Po pewnym czasie klienci udali się do tego samego doradcy po kredyt na budowę garażu. Tym razem polecono im kredyt w Noble Bank SA, którego zabezpieczeniem miały być nabyte wcześniej walory Skandii. Potem historia zatoczyła koło. Klienci zdradzili doradcy, że mają jeszcze niezagospodarowane oszczędności. Ten poradził ulokować je w funduszu inwestycyjnym banku i zwiększyć wolumen inwestycji środkami z drugiego kredytu. Zabezpieczeniem miały być nabyte walory Noble Funds TFI.
Po kilku latach, gdy nadszedł czas spłaty kredytów, okazało się, że wartość inwestycji stopniała tak bardzo, iż małżeństwo nie miało z czego ich spłacić. Nie było innej możliwości utrzymania płynności finansowej rodziny niż podpisanie aneksów do umów kredytowych na warunkach podyktowanych przez bank. Warunki te były niekorzystne. Nie tylko zwiększały koszt kredytu, ale też wprowadzały niejasne zasady likwidacji i wyceny walorów będących zabezpieczeniem kredytów oraz drakońskie opłaty za samo zawarcie aneksu.
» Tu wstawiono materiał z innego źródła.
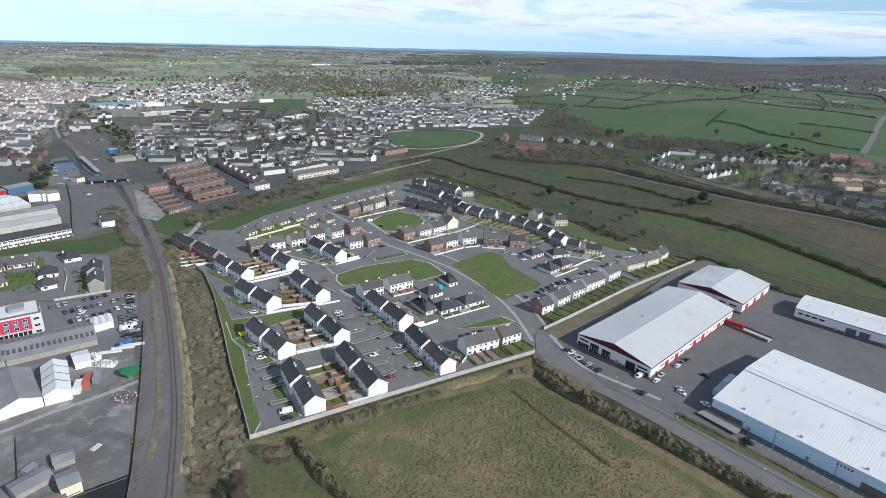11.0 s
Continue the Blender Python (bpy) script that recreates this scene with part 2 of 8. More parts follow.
def patchwork(name, colours, turn):
    """Distant farmland: a crooked patchwork of fields, one colour a field, with rough grain inside each."""
    m = bpy.data.materials.new(name)
    m.use_nodes = True
    n, l = m.node_tree.nodes, m.node_tree.links
    bs = n["Principled BSDF"]
    bs.inputs["Roughness"].default_value = 0.97
    xyz = n.new("ShaderNodeSeparateXYZ")
    l.new(n.new("ShaderNodeNewGeometry").outputs["Position"], xyz.inputs[0])

    def op(kind, a, b=0.0, c=0.0):
        x = n.new("ShaderNodeMath"); x.operation = kind
        for k, v in enumerate((a, b, c)):
            if isinstance(v, (int, float)):
                x.inputs[k].default_value = v
            else:
                l.new(v, x.inputs[k])
        return x.outputs[0]

    X, Y = xyz.outputs[0], xyz.outputs[1]
    co, si = math.cos(turn), math.sin(turn)
    u = op("MULTIPLY", op("MULTIPLY_ADD", X, co, op("MULTIPLY", Y, si)), 1 / 190.0)
    v = op("MULTIPLY", op("MULTIPLY_ADD", Y, co, op("MULTIPLY", X, -si)), 1 / 130.0)
    j = op("FLOOR", op("MULTIPLY_ADD", op("SINE", op("MULTIPLY", u, 1.7)), 0.25, v))
    i = op("FLOOR", op("MULTIPLY_ADD", op("SINE", op("MULTIPLY_ADD", v, 2.1, j)), 0.2, op("MULTIPLY_ADD", j, 0.37, u)))
    cell = n.new("ShaderNodeCombineXYZ")
    l.new(i, cell.inputs[0]); l.new(j, cell.inputs[1])
    white = n.new("ShaderNodeTexWhiteNoise"); white.noise_dimensions = "2D"
    l.new(cell.outputs[0], white.inputs["Vector"])
    ramp = n.new("ShaderNodeValToRGB"); ramp.color_ramp.interpolation = "CONSTANT"
    el = ramp.color_ramp.elements
    while len(el) < len(colours):
        el.new(0.5)
    for k, col in enumerate(colours):
        el[k].position, el[k].color = k / len(colours), (*col, 1)
    l.new(white.outputs["Value"], ramp.inputs[0])
    fine = n.new("ShaderNodeTexNoise"); fine.inputs["Scale"].default_value, fine.inputs["Detail"].default_value = 0.03, 6
    l.new(n.new("ShaderNodeNewGeometry").outputs["Position"], fine.inputs["Vector"])
    val = n.new("ShaderNodeMapRange"); val.inputs[1].default_value, val.inputs[2].default_value, val.inputs[3].default_value, val.inputs[4].default_value = 0.3, 0.7, 0.72, 1.25
    hs = n.new("ShaderNodeHueSaturation")
    l.new(fine.outputs[0], val.inputs[0]); l.new(val.outputs[0], hs.inputs["Value"]); l.new(ramp.outputs[0], hs.inputs["Color"])
    l.new(hs.outputs[0], bs.inputs["Base Color"])
    return m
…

Po kolejnym odraczaniu terminu spłaty kredytów klienci zorientowali się, że to droga donikąd, a dalszy spadek wartości walorów może jeszcze pogorszyć ich sytuację finansową. Zdecydowali się na złożenie pozwu, w którym zażądali zwrotu pieniędzy zapłaconych jako koszt kredytów.
Po dziesięciu posiedzeniach sąd zamknął rozprawę. Bank, mimo wielokrotnych pytań sędziego, nie był skłonny do rozważenia ugody.
Sąd uznał umowy kredytowe za nieważne na podstawie art. 58 § 2 kodeksu cywilnego jako sprzeczne z dobrymi obyczajami (zasadami współżycia społecznego). Umowy kredytów indeksowanych do waluty obcej służyły sfinansowaniu inwestycji na rynku finansowym. Taki „wehikuł inwestycyjny" obciążał klienta nie tylko ryzykiem walutowym, ale i inwestycyjnym. Klient ryzykował utratę zarówno oszczędności, jak i środków z kredytu. Z drugiej strony ryzykował utratę wartości zabezpieczenia kredytów i wzrost wartości zadłużenia kredytowego. Pewne miało być tylko to, że kredyt będzie do spłaty po bieżących kursach wskazywanych przez bank w tabeli kursowej.
Sąd uznał, że bank nie dopełnił obowiązków informacyjnych zarówno co do ryzyka walutowego (ciążących na nim na podstawie dyrektywy 93/13/EWG), jak i co do ryzyka inwestycyjnego (na podstawie dyrektywy 2004/39/WE, tzw. MiFID). Ponadto stwierdził, że ryzyko inwestycyjne jest niesymetrycznie rozłożone, i przyjął to za dodatkową przesłankę nieważności. Do tych wniosków sąd doszedł w oparciu o orzecznictwo SN dotyczące dyrektywy MiFID w zakresie opcji walutowych.